Investigation Discovery’s The Will begins by revisiting two of the most thoroughly overworked celebrity family scandals of the last half-century. The premiere episode dissects the reported cruelties of Joan Crawford and the resulting feuds among her children, while the second trudges in the footsteps of Jett Williams as she retells how she found notoriety and a hefty inheritance as the illegitimate daughter of Hank Williams.
But, unlike vengeance, gossip is not a dish best served cold. Neither is it served by lack of imagination. Christina Crawford first stripped her mother Joan bare more than 30 years ago, in the tell-all memoir, Mommie Dearest (subsequently filmed with Faye Dunaway as Crawford), while Williams published her own poor-girl to rich-girl saga 20 years ago. When a vestige of curiosity flickers, as it does occasionally in Williams’ tale, the production hammers it down through third-rate reconstructions, repetitive editing, and sonorous narration.
The series opener, “The Estate of Joan Crawford,” unfolds as low-budget, prepackaged TV at its worst. The primary interviewee is Christina Crawford, who regurgitates her familiar story of abuse and fear and being cut out of her mother’s will as if even she is bored by it. The show presents the only other interviewee, Casey LaLonde (the son of Christina’s younger, and more favored sister, Cathy), as the challenger to her orthodoxy, but he was only five at the time of his grandmother’s death. Apart from some goofy psychobabble about his grandmother’s putative state of mind near death, all he can add to the story is that his mother saw her family life differently than Christina did.
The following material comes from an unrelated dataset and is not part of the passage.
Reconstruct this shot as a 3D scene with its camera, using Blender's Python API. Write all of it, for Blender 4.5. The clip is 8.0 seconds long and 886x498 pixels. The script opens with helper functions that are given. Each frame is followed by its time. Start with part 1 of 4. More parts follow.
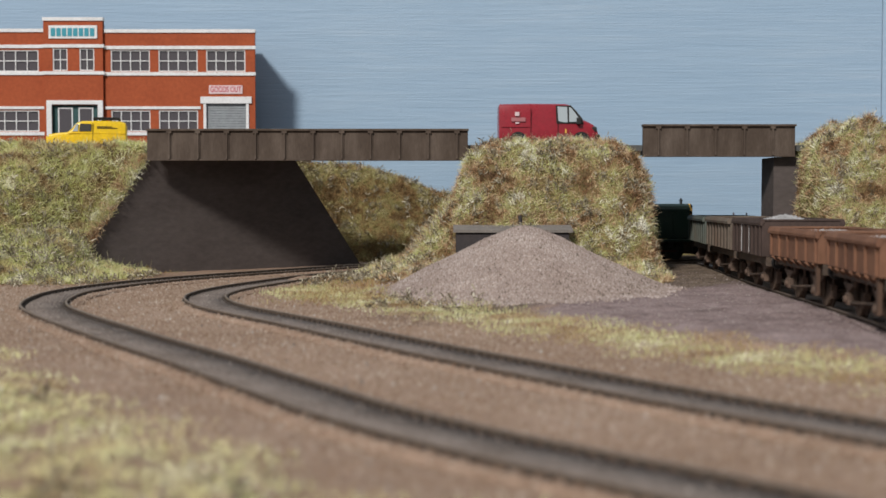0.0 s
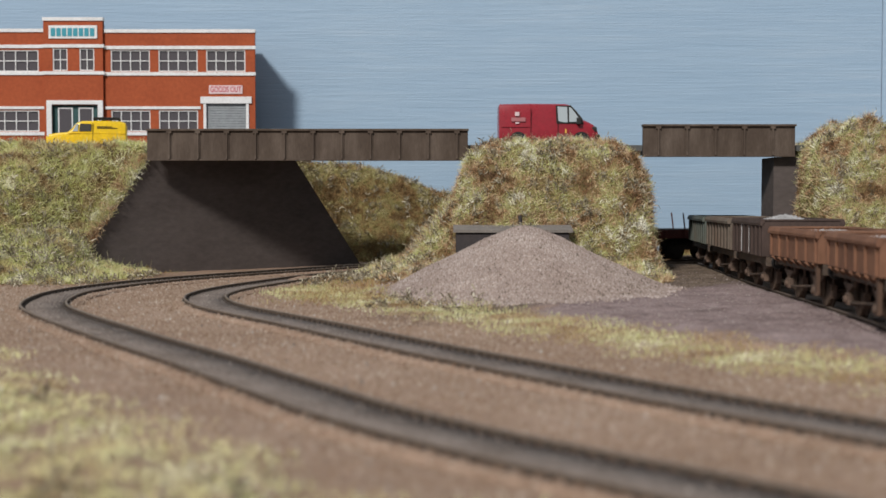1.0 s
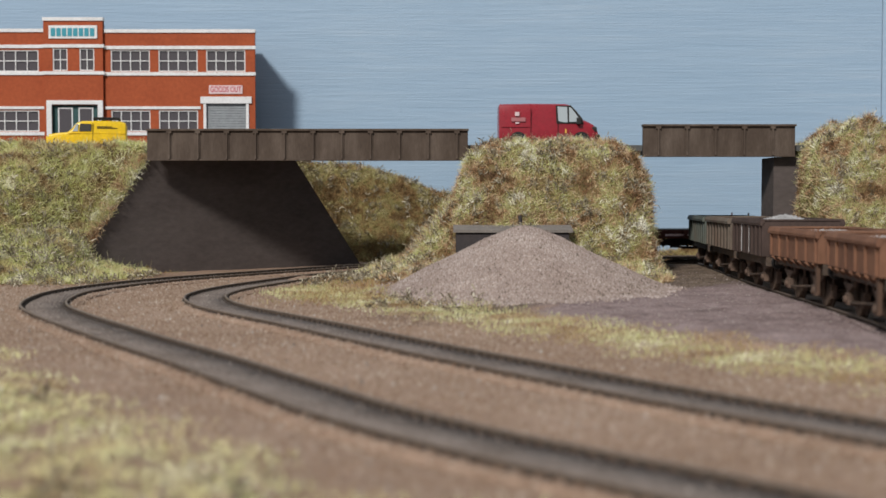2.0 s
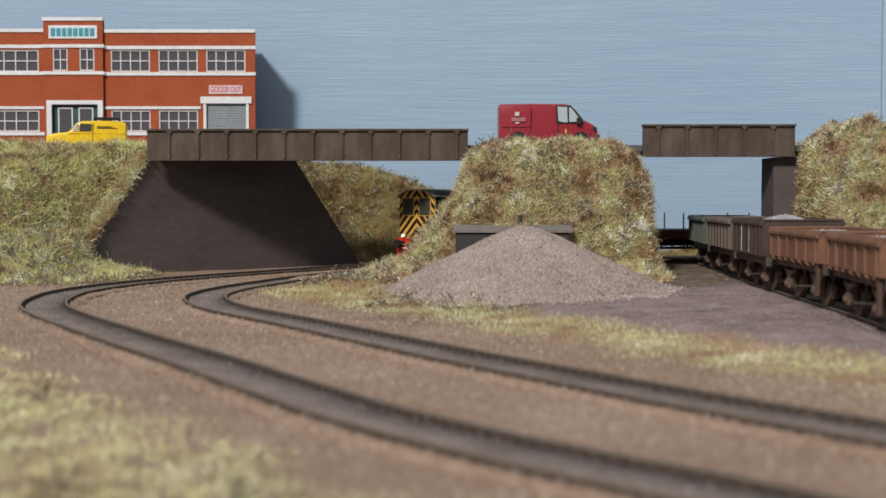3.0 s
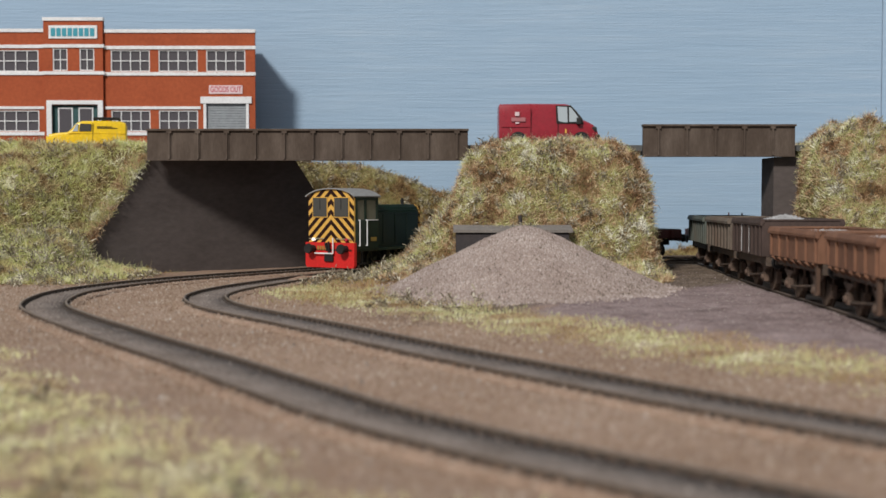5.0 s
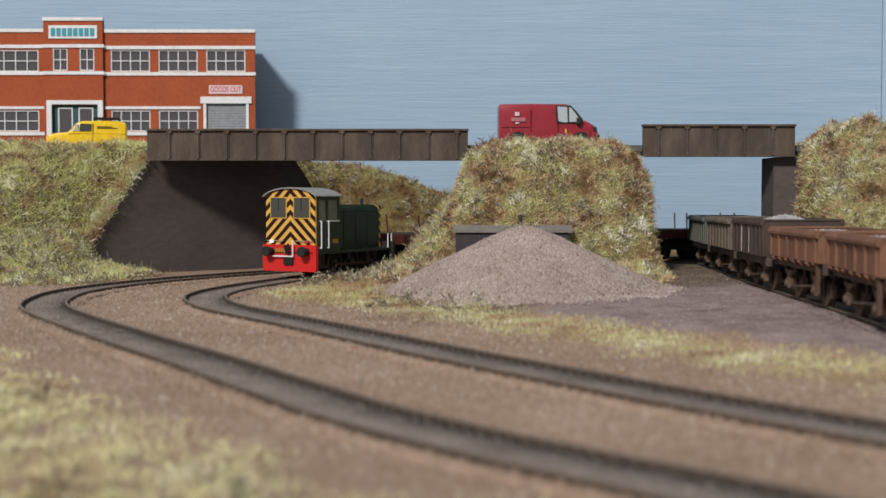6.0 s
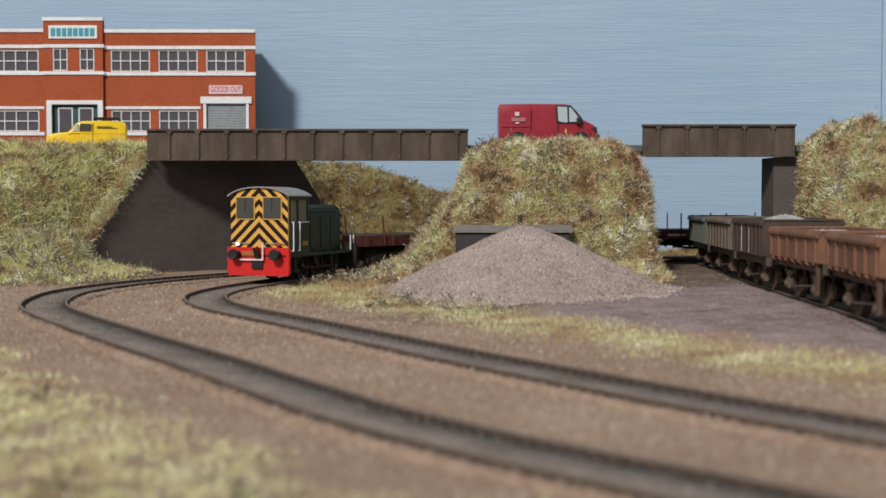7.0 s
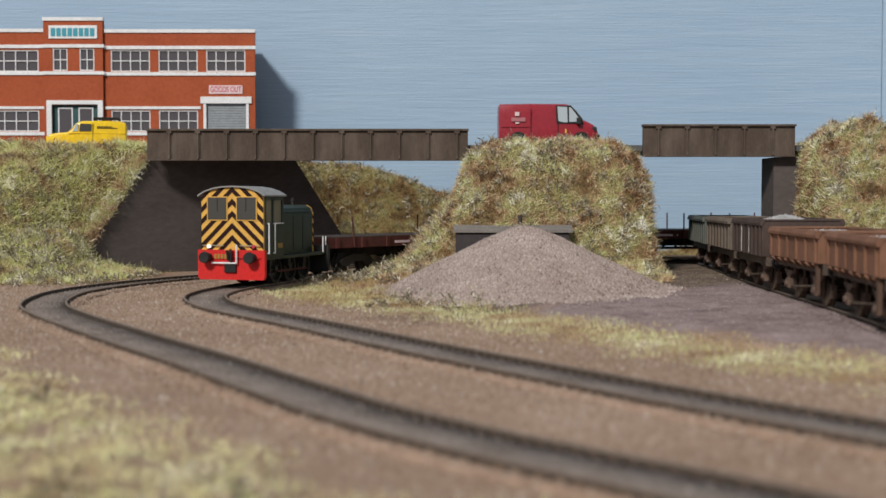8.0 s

Both Christina and Casey are shot against a dark background, with a curious halo effect around their heads, a trick repeated for the lengthy interview with Jett Williams in the second episode. The interview subjects end up looking as if they are speaking from beyond the grave.
Other visuals designed to fill out the grossly wordy voice-over include silent reconstructions, in which actors mime the actions described. Inept acting in slightly soft focus is never pretty, but when edited along with a dogged literalness to cover an overlong narration, it is downright ugly. Almost every time the voice-over in the Joan Crawford episode mentions The Will, viewers see the same shots of vacant-faced actors, playing the four Crawford siblings, shaking their heads in wooden disbelief. If Jett Williams says that she and her lawyer listened to her adoption papers being read by an official, three actors on the screen faithfully illustrate the words with their actions. Even when the reconstructed images on the screen speak for themselves, such as Hank Williams’ handwritten note acknowledging Jett as his daughter or Crawford’s alleged beatings of Christina with a wire coat hanger, the voice-over narration describes the shots over and over again.
In the Williams episode, the tacky expedience of reconstructions seems particularly gratuitous. First, the story of how the illegitimate child born five days after her father’s death lost and then found her connection to his family twists and turns like a fictional tale. The episode features several interviews, including not only Jett Williams, but also her lawyer (and, subsequently) husband, Keith Adkinson, as well as members of the Alabama judiciary. Williams tells her story as if she followed a solid, if intermittent, paper trail, to her share of the Williams estate. Very little of this original evidence appears in the show, though it would have injected a welcome credibility, and saved the reconstruction actors from unflattering overexposure.
The cumulative effect of these production decisions is nothing more than television as talking wallpaper, a sequence of flickering lights and anodyne noise to cover over an hour. Shows like The Will are portents of the beast that the proliferation of 24/7 TV on hundreds of channels has bred, the symbiosis between small- and medium-sized production companies and behemoths like National Geographic and Discovery. These production companies can cut budgets to the bone by offering basic salaries in over-manned creative and technical markets, and thus provide cheap product for distributors, who cycle packages intensively through their schedules. Even as such practices drive down the quality of material, they also eliminate opportunities for the training of new talent for the future. That is the real revelation of The Will, not the sleazy secrets of the almost famous and long dead.